Si suole dire tra ecclesiastici che un vescovo si “sposa” con la sua diocesi. L’8 settembre 2017 la Sposa, la Chiesa locale, fa percepire al suo pastore uscente tutto l’affetto di cui è capace. La Messa di saluto è alle 21.00, ma già attorno alle 19.00 una fiumana interminabile di ambrosiani preme per entrare in Duomo e dire il suo personale grazie a chi ha retto Milano per sei, intensissimi anni.
Nel 2011, lasciando Venezia, il card. Scola ripeteva: “torno nella mia terra”. Anche questa sera non manca di ricordare che Milano “mi ha generato alla Fede”, la fede popolare della quale continua a veder sussistere le radici profonde. Il simbolo di questa fede è “una piccola teca con la tradizionale immagine di Maria in fasce”, che “ha occupato la mia immaginazione infantile” perché aveva un posto d’onore anche nell’abitazione degli Scola di Malgrate. “La Chiesa milanese, al di là di tutte le rilevazioni statistiche, è ancora, nelle sue radici, una Chiesa di popolo. (…) E finché le radici sono vitali, l’albero può tornare florido. Se la Chiesa di Milano è una Chiesa di popolo, allora in essa qualunque uomo e qualunque donna, in ogni momento e condizione, può trovare la sua casa definitiva” facendo “l’esperienza del bell’amore” di cui la Vergine è testimone.
Se il primo grazie del card. Scola è per il permanere della tradizione popolare, il secondo va proprio ai segni di rinascita del tessuto sociale cittadino, “fotografabile” nei grattacieli sorti in questi anni. “Qualche anno fa, in un Discorso di sant’Ambrogio, dissi che a Milano mancava l’anima. Alcuni contestarono questa mia affermazione. In parte avevano ragione, altrimenti questa crescita della metropoli non si spiegherebbe. Tuttavia c’è ancora un cammino da compiere”, che è quello di “educarsi al pensiero di Cristo”, come dice la rappresentante del consiglio pastorale diocesano nei saluti conclusivi, citando una lettera pastorale dell’arcivescovo, quella in cui lui stesso vede concentrarsi tutto il suo pensiero.
Rinascere è impossibile senza le radici profonde. “Non dimenticarti di Dio, avevo raccomandato alla nostra città all’inizio del mio ministero in mezzo a voi, perché «Dio è con noi» (Vangelo, Mt 1,23).

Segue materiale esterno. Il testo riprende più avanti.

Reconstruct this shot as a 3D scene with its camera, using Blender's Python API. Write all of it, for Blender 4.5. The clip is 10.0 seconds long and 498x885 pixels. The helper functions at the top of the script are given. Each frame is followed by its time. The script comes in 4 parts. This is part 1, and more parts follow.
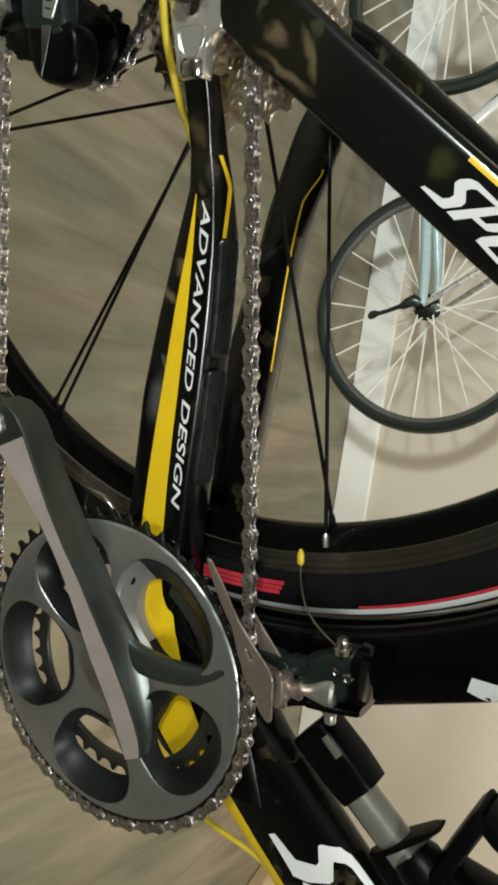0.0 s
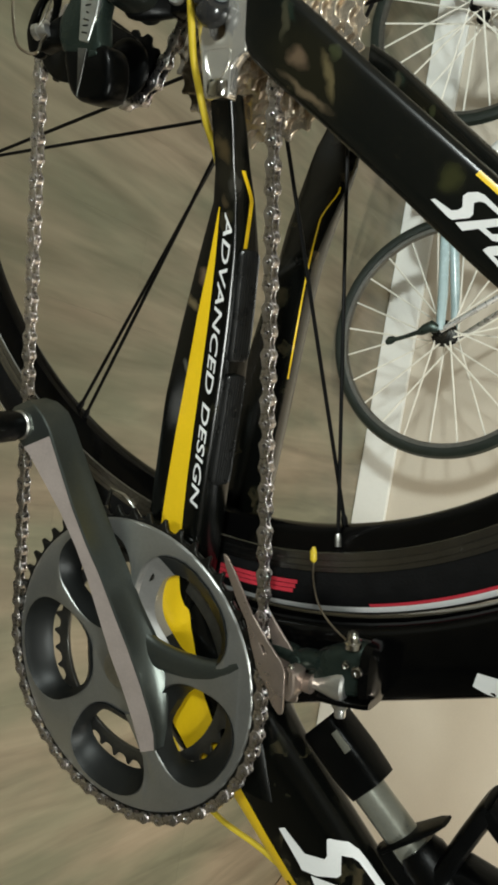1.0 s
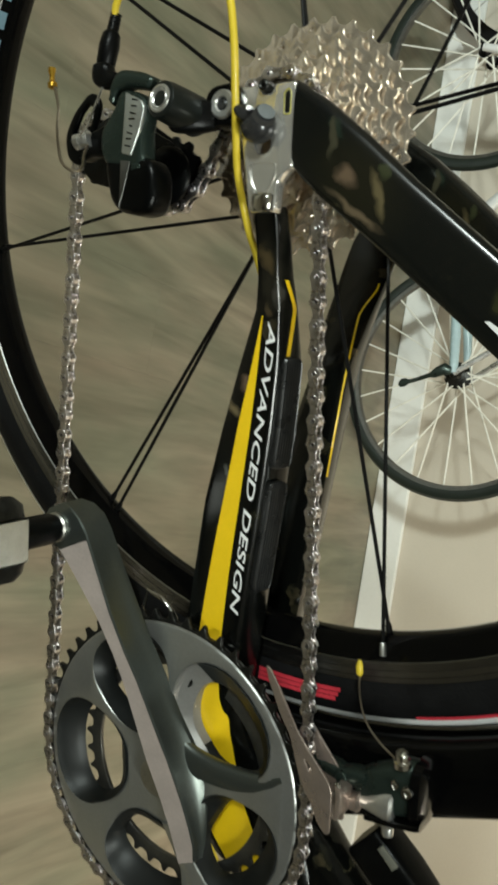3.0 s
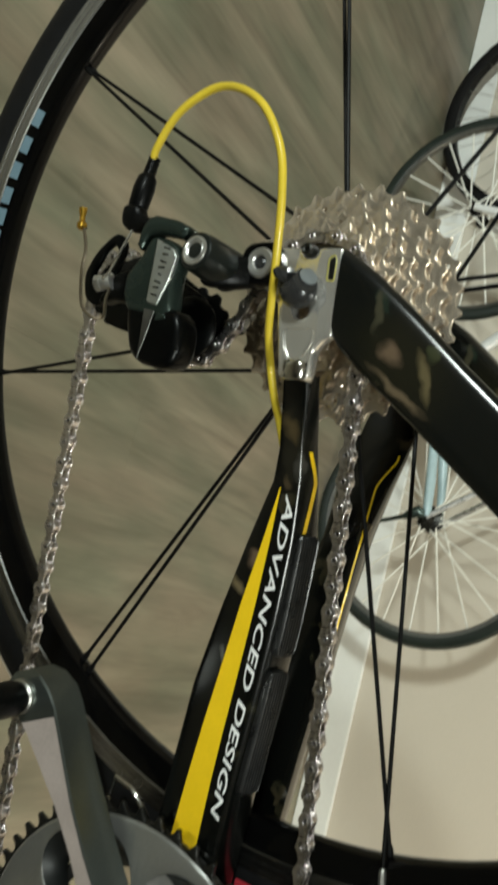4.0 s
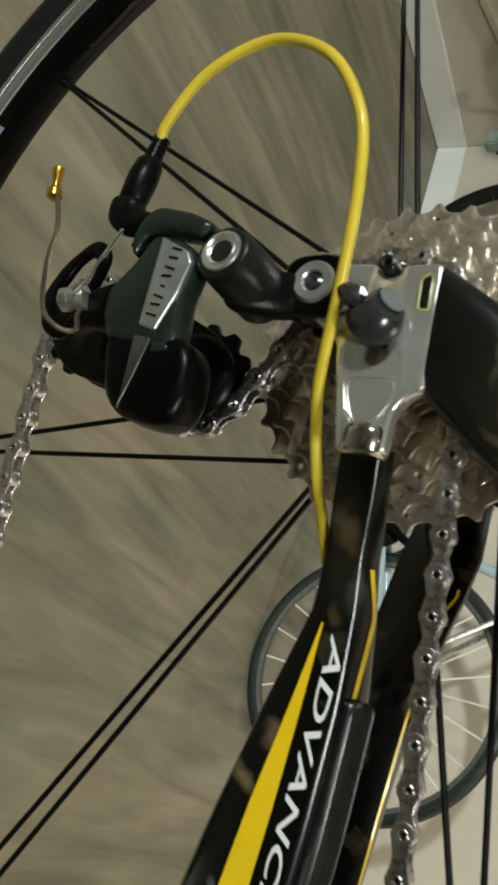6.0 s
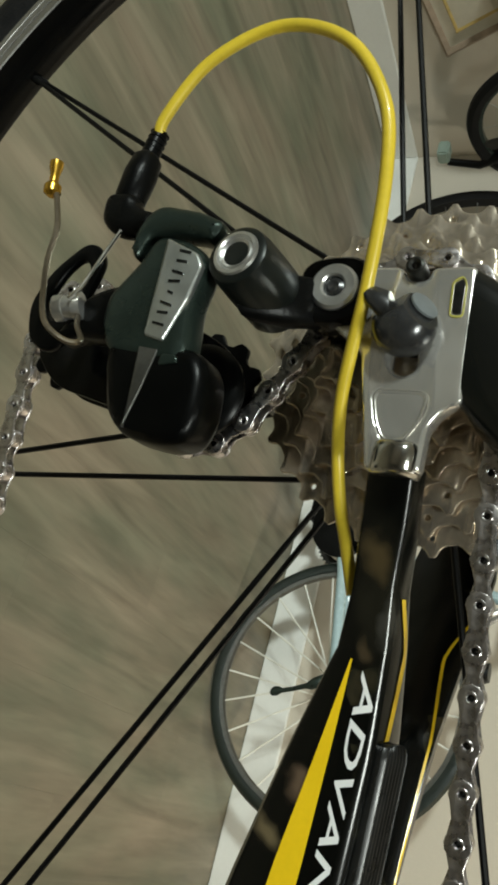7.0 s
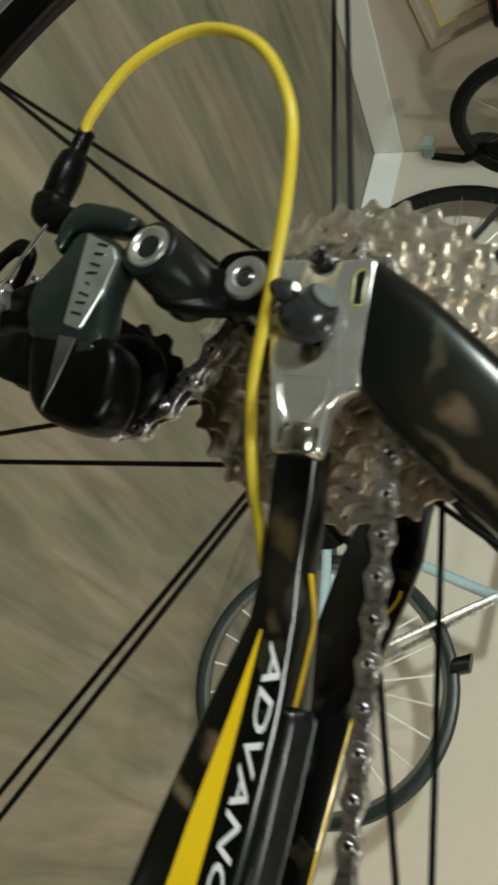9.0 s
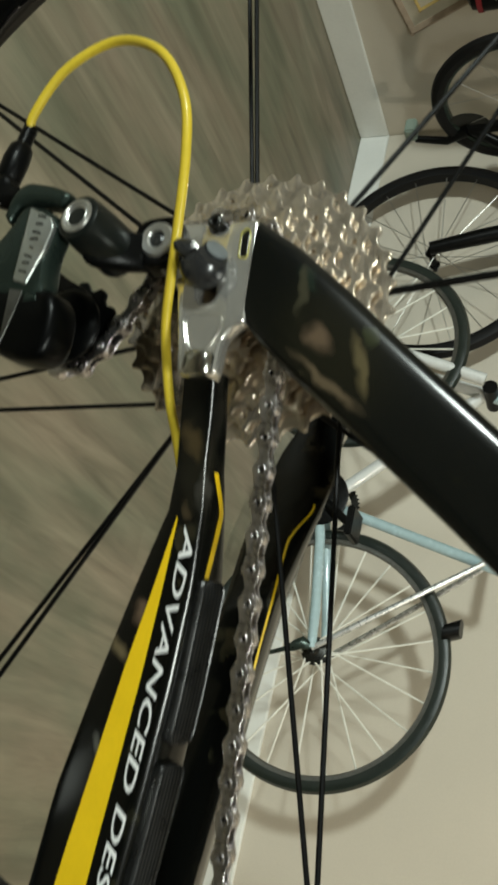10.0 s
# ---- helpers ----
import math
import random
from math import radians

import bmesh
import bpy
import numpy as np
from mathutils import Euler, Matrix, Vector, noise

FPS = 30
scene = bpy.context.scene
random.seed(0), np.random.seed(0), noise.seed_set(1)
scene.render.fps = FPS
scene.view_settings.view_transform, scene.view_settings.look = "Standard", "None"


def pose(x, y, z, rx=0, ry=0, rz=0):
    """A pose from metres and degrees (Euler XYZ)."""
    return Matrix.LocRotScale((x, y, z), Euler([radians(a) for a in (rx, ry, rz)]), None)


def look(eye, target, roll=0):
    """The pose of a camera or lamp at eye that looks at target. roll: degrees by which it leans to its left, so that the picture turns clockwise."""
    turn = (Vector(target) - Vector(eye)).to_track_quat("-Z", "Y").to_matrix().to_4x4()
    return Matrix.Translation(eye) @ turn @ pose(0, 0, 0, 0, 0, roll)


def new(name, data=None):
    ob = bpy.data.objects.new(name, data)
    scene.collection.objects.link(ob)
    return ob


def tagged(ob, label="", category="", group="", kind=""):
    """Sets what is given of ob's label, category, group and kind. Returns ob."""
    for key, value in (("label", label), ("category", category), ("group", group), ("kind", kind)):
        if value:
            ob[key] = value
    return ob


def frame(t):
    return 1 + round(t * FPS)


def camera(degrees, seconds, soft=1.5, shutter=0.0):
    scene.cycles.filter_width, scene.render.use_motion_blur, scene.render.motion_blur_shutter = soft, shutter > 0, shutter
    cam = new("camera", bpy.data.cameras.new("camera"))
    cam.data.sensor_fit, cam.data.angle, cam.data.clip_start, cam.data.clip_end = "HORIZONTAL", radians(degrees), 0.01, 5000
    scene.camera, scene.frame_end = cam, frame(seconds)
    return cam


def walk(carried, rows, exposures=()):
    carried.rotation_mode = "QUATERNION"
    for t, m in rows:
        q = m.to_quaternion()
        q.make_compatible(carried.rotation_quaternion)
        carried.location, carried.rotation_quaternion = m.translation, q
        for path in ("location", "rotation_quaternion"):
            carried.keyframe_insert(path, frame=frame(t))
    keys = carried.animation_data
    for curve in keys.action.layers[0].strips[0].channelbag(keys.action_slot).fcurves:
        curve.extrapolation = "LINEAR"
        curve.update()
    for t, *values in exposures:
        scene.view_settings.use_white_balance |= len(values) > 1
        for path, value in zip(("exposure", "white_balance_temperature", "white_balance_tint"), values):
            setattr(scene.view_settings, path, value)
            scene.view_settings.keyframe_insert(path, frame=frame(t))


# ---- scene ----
from mathutils.bvhtree import BVHTree

cam = camera(32.17, 10.0, 3.3, 0.5)
PATH_ROWS = [
    (0.0, 0.1398, -0.4453, 1.1711, -15.40, -58.37, 95.15),
    (0.5, 0.1448, -0.4596, 1.1794, -15.92, -57.52, 96.85),
    (1.0, 0.1508, -0.4653, 1.1845, -14.54, -57.03, 96.30),
    (1.5, 0.1367, -0.4687, 1.1887, -13.21, -56.90, 94.92),
    (2.0, 0.1212, -0.4762, 1.1840, -11.18, -56.84, 94.26),
    (3.3, 0.0925, -0.4575, 1.1349, -13.33, -56.81, 97.14),
    (3.5, 0.0822, -0.4515, 1.1190, -15.57, -57.42, 100.88),
    (3.9, 0.0804, -0.4392, 1.1078, -14.05, -57.80, 105.47),
    (4.0, 0.0812, -0.4396, 1.1052, -13.74, -58.04, 106.35),
    (4.5, 0.0942, -0.4162, 1.0847, -13.23, -60.34, 114.05),
    (5.0, 0.1124, -0.3960, 1.0534, -9.83, -61.36, 112.34),
    (5.5, 0.1068, -0.3751, 1.0494, -10.86, -61.56, 113.62),
    (6.0, 0.1001, -0.3265, 0.9986, -12.43, -62.26, 115.99),
    (7.3, 0.0954, -0.3099, 0.9688, -10.81, -66.18, 114.83),
    (7.5, 0.0947, -0.3071, 0.9696, -10.06, -66.01, 113.49),
    (8.0, 0.0952, -0.3079, 0.9670, -10.03, -66.10, 113.65),
    (8.5, 0.0998, -0.3047, 0.9623, -9.26, -66.46, 113.23),
    (9.0, 0.0987, -0.3163, 0.9980, -11.33, -66.04, 115.18),
    (9.5, 0.1022, -0.3474, 1.0452, -11.06, -65.60, 114.72),
    (9.6, 0.1010, -0.3521, 1.0478, -11.13, -66.00, 114.19),
    (10.0, 0.1318, -0.3600, 1.0608, -8.10, -65.93, 110.91),
]
walk(cam, [(t, pose(x, y, z, rx, ry, rz)) for t, x, y, z, rx, ry, rz in PATH_ROWS],
     [(0.0, 0.08, 6500, 10), (1.0, 0.07, 6500, 10), (1.5, 0.06, 6500, 7), (3.5, 0.06, 6500, 6), (4.5, -0.03, 6500, 8), (5.5, -0.03, 6500, 9), (6.0, -0.03, 6500, 8), (7.5, -0.04, 6500, 6), (10.0, -0.07, 6500, 5)])

# ---------- light ----------
world = bpy.data.worlds.new("room_ambience")
scene.world = world
world.use_nodes = True
world.node_tree.nodes["Background"].inputs[0].default_value = (0.9, 0.95, 1.0, 1)
world.node_tree.nodes["Background"].inputs[1].default_value = 0.005


def lamp(name, place, target, power, size, colour, beam=180):
    data = bpy.data.lights.new(name, "AREA")
    data.shape, data.size, data.energy, data.color, data.spread = "DISK", size, power, colour, radians(beam)
    ob = new(name, data)
    ob.matrix_world = look(place, target)
    return ob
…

Questa memoria – in sei anni l’ho potuto toccare con mano – è ancora viva in molti tra le generazioni adulte dei vecchi e nuovi milanesi. Ma non sempre sappiamo vedere l’enorme potenziale di speranza e di costruzione di vita buona, cioè bella, vera e giusta, che tale memoria contiene. Di conseguenza spesso non riusciamo a farlo scoprire ai giovani. L’anima è ciò che dà vita. È la sostanza di ogni realtà e la conduce alla pienezza di senso, facendola fiorire”.
L’arcivescovo paragona Milano alle ortensie che osserva salendo verso Imberido di Oggiono, paese lecchese che diventerà la sua nuova dimora. “È impossibile evitare tutte le volte un “Oh!” di meraviglia. Amandolo e coltivandolo, qualcuno ha dato vita a quel giardino. Gli ha dato un’anima”. Così hanno fatto con Milano tutti i suoi predecessori. Sia mons. Erminio de Scalzi, a nome del clero, che il rappresentante dei laici danno pubblicamente atto al card. Scola di possedere un senso profondo della Storia ambrosiana nella sua continuità.
“Carissime, carissimi, amiamo Milano e la sua Chiesa!”. Mentre scende commosso dal pulpito, la sua gente gli tributa un lungo, spontaneo applauso, che vuole essere l’anticipazione dell’abbraccio che si prolunga, al termine della celebrazione, fino allo scoccare della mezzanotte. La mezzanotte di mons. Mario Delpini.